I've looked in two of the more prominent biographies of Rutherford Hayes, but the accounting of what took place on that March 2nd didn't seem to capture the magnitude of the controversy. This account comes from Michael F. Holt's academic tome By One Vote: The Disputed Presidential Election of 1876 (which I reviewed here) at pages 241-2:
Evidently embarrassed by the way he had won the office, Hayes added several paragraphs about the proceedings of the electoral commission to the end of his inaugural address. Noting that only "the peculiar circumstances" of the 1876 election had required the creation of a "tribunal" to decide its outcome, he praised its members as "men of long established reputation for integrity and intelligence" whose decisions were "entitled to the fullest confidence of the American people." Nonetheless, he admitted "for the present, opinion will widely vary as to the wisdom of the several conclusions announced by that tribunal." Such disagreement was inevitable "in every instance where matters of dispute are made the subject of arbitration under the forms of law. Human judgement is never unerring and is rarely regarded as otherwise than wrong by the unsuccessful party in the contest." Still, he concluded, "the fact that the conflicting claims to the presidency" had been "amicably and peaceably adjusted" was "an occasion for general rejoicing."

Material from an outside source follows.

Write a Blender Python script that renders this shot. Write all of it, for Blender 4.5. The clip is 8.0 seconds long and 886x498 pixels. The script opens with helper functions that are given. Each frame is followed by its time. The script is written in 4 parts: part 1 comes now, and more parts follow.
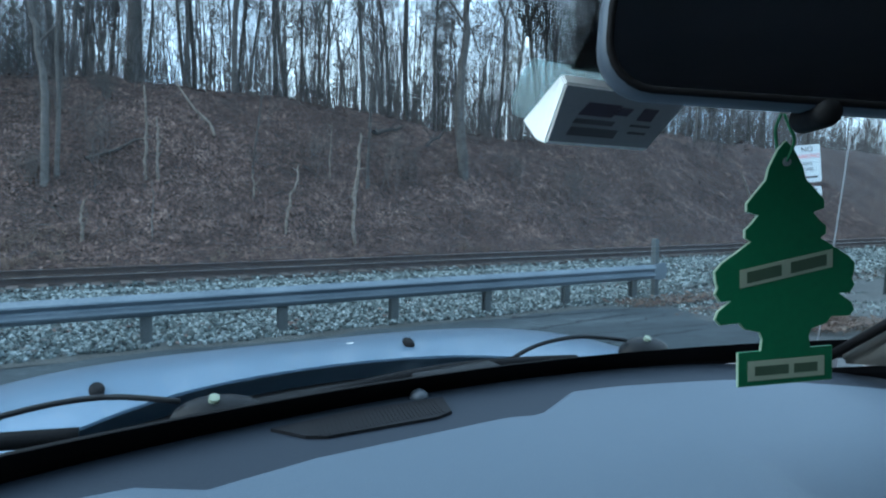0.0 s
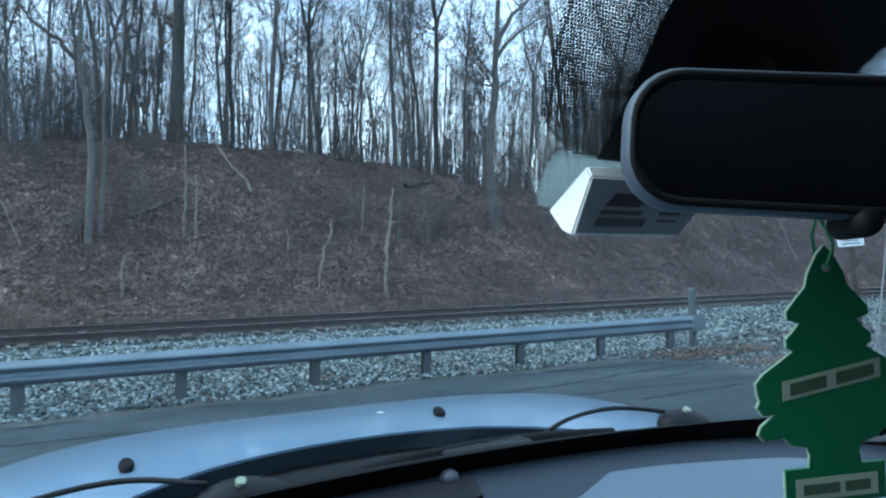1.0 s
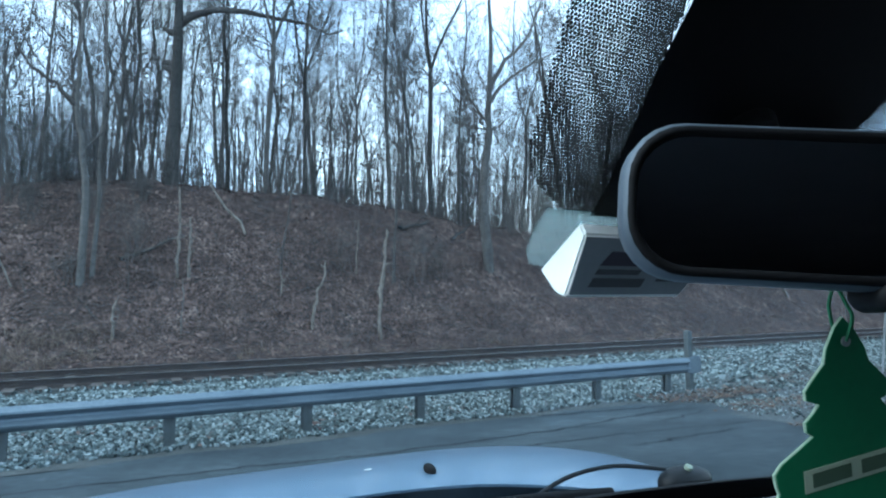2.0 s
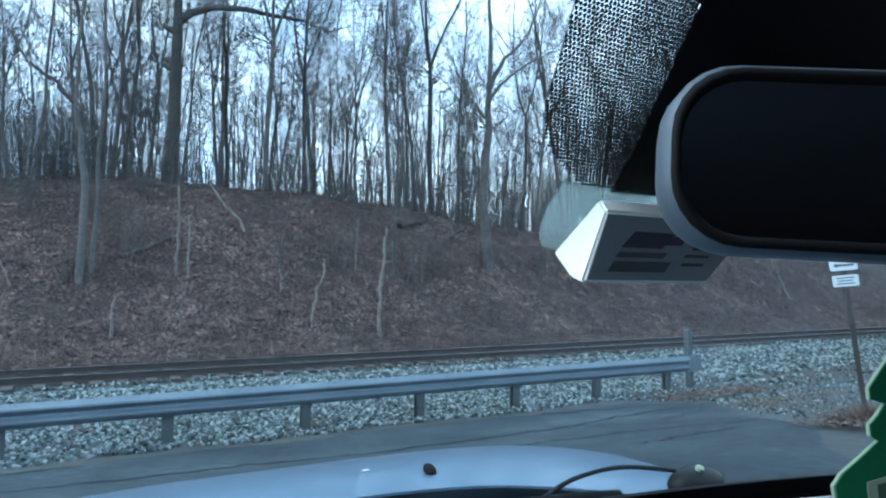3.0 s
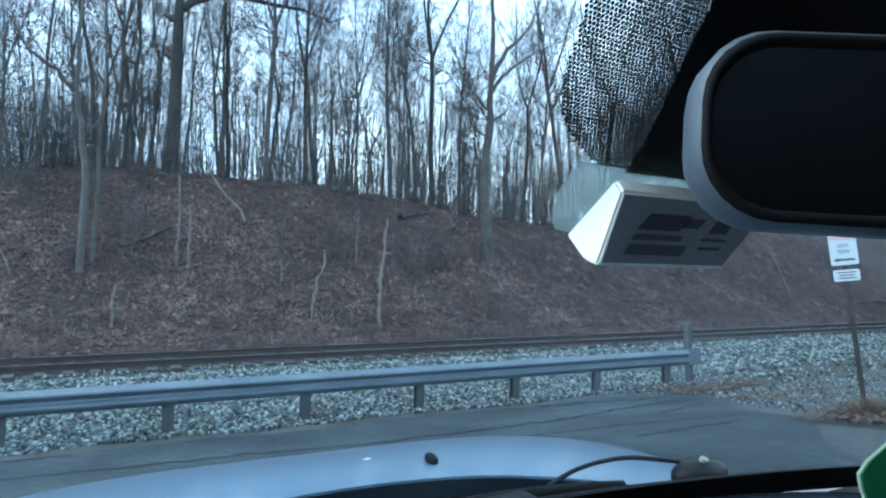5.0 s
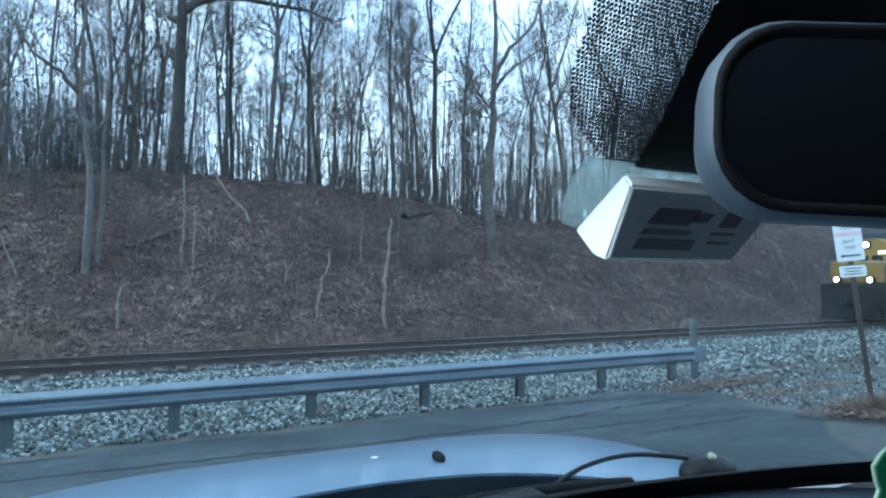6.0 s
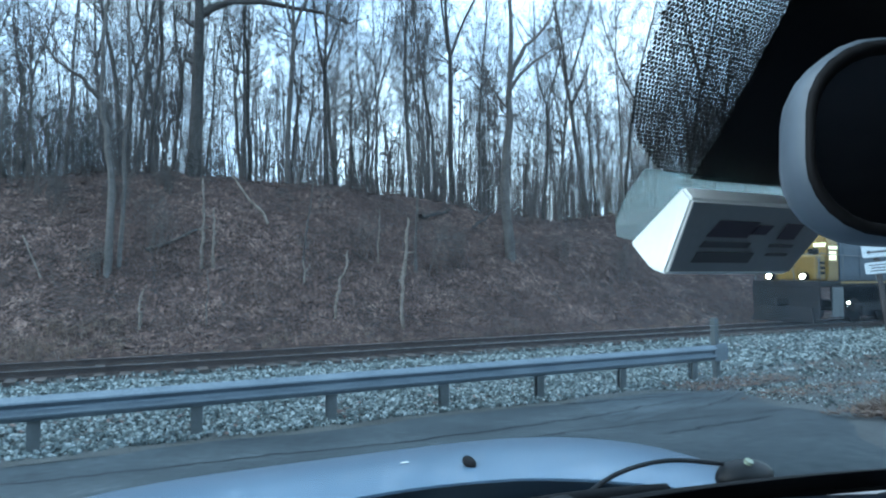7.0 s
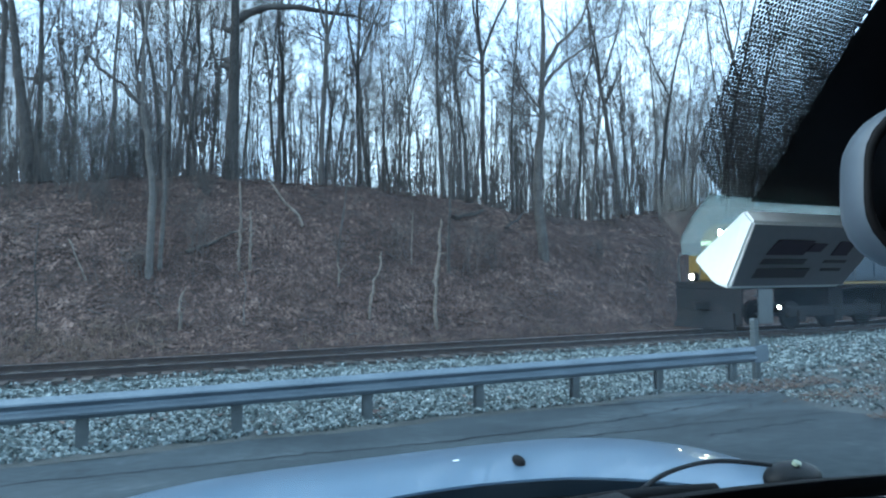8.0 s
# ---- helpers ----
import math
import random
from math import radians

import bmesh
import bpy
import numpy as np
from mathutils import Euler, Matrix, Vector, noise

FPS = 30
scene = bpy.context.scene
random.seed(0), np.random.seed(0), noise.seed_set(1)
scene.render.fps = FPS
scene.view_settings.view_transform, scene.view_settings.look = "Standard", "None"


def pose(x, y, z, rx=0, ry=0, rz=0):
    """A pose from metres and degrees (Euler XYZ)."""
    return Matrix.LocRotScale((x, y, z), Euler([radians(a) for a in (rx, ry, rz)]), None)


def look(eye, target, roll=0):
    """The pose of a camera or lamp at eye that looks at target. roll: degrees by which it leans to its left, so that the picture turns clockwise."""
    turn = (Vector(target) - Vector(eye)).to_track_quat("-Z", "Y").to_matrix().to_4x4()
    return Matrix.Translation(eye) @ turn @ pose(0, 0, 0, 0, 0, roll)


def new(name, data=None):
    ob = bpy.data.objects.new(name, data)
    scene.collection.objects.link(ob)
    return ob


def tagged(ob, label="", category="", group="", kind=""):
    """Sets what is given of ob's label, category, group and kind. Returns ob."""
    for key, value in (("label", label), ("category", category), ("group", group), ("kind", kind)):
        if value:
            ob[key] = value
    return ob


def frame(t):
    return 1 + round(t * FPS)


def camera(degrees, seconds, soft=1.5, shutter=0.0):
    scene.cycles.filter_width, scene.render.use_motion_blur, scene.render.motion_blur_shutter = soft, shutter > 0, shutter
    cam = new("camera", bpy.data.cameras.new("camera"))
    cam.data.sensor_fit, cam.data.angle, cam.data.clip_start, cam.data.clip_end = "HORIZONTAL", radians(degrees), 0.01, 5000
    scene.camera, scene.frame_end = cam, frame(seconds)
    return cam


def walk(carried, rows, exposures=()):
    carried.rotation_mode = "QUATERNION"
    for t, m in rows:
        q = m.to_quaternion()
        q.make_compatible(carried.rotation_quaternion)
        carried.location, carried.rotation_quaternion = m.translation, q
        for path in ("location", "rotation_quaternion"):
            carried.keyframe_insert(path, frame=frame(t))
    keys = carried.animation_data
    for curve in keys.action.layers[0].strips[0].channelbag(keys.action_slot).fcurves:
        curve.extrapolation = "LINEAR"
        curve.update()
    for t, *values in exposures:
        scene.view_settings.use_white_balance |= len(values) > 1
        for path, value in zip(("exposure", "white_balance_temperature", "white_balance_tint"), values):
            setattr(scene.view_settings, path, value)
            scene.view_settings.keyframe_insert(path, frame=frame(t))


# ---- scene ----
cam = camera(68.8, 8.0, soft=2.1)
PATH = [
    (0, (0.058, 0.104, 2.18), (1.092, 1.808, 2.004), 1.2),
    (0.5, (0.061, 0.112, 2.182), (1.05, 1.847, 2.085), 0.3),
    (1, (0.065, 0.109, 2.206), (1.015, 1.869, 2.187), 0.4),
    (1.5, (0.069, 0.115, 2.212), (1.002, 1.883, 2.269), 0.2),
    (2, (0.084, 0.131, 2.218), (1.047, 1.88, 2.327), 0.3),
    (3.5, (0.103, 0.173, 2.208), (1.069, 1.922, 2.3), 0.5),
    (4, (0.101, 0.173, 2.208), (1.068, 1.922, 2.285), 0.9),
    (4.5, (0.102, 0.175, 2.207), (1.068, 1.925, 2.286), 0.9),
    (6, (0.1, 0.178, 2.204), (1.053, 1.935, 2.28), 0.4),
    (6.5, (0.096, 0.181, 2.205), (1.033, 1.947, 2.28), 0.1),
    (7, (0.085, 0.189, 2.212), (0.992, 1.97, 2.286), -0.1),
    (7.5, (0.066, 0.181, 2.219), (0.94, 1.978, 2.292), -0.1),
    (8, (0.042, 0.165, 2.22), (0.859, 1.989, 2.296), -0.3),
]
walk(cam, [(t, look(eye, target, roll)) for t, eye, target, roll in PATH], [(0.0, 1.42, 5400.0, -2.0), (2.0, 1.56, 5400.0, -2.0), (8.0, 1.58, 5400.0, -2.0)])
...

Most Democrats never accepted such a rosy conclusion. Throughout Hayes' presidency, they insisted that it was illegitimate. Long before the count of the electoral vote was completed, the bitterness and rage among Democrats had already exploded. Most blamed the foolishness of congressional Democrats, especially Hewitt, for agreeing to the creation of the electoral commission, particularly once they knew that David Davis refused to serve on it. "If the Democratic house had been foolishly fleeced by a Republican confidence game," a Vermont Democrat wrote to Tilden on February 20, "neither you nor the Democratic Party are bound by that fraud." "The defeat of the Democratic Party is due measurably to the manipulation of inexperienced or overconfident directors" concurred a New Yorker two days later. "There has been so much willingness on the part of Democrats to compromise..." "To the imbeciles who allowed the consummation of this wicket scheme... point the finger of contempt" raged a Vermonter on March 2.

The 20 disputed electoral votes were ultimately awarded to Hayes after a bitter legal and political battle, giving him the victory.An informal deal was struck to resolve the dispute: the Compromise of 1877. In return for the Democrats' acquiescence in Hayes's election, the Republicans agreed to withdraw federal troops from the South, ending Reconstruction.
I've looked in two of the more prominent biographies of Rutherford Hayes, but the accounting of what took place on that March 2nd didn't seem to capture the magnitude of the controversy. This account comes from Michael F. Holt's academic tome By One Vote: The Disputed Presidential Election of 1876 (which I reviewed here) at pages 241-2:
Evidently embarrassed by the way he had won the office, Hayes added several paragraphs about the proceedings of the electoral commission to the end of his inaugural address. Noting that only "the peculiar circumstances" of the 1876 election had required the creation of a "tribunal" to decide its outcome, he praised its members as "men of long established reputation for integrity and intelligence" whose decisions were "entitled to the fullest confidence of the American people." Nonetheless, he admitted "for the present, opinion will widely vary as to the wisdom of the several conclusions announced by that tribunal." Such disagreement was inevitable "in every instance where matters of dispute are made the subject of arbitration under the forms of law. Human judgement is never unerring and is rarely regarded as otherwise than wrong by the unsuccessful party in the contest." Still, he concluded, "the fact that the conflicting claims to the presidency" had been "amicably and peaceably adjusted" was "an occasion for general rejoicing."
Most Democrats never accepted such a rosy conclusion. Throughout Hayes' presidency, they insisted that it was illegitimate. Long before the count of the electoral vote was completed, the bitterness and rage among Democrats had already exploded. Most blamed the foolishness of congressional Democrats, especially Hewitt, for agreeing to the creation of the electoral commission, particularly once they knew that David Davis refused to serve on it. "If the Democratic house had been foolishly fleeced by a Republican confidence game," a Vermont Democrat wrote to Tilden on February 20, "neither you nor the Democratic Party are bound by that fraud." "The defeat of the Democratic Party is due measurably to the manipulation of inexperienced or overconfident directors" concurred a New Yorker two days later. "There has been so much willingness on the part of Democrats to compromise..." "To the imbeciles who allowed the consummation of this wicket scheme... point the finger of contempt" raged a Vermonter on March 2.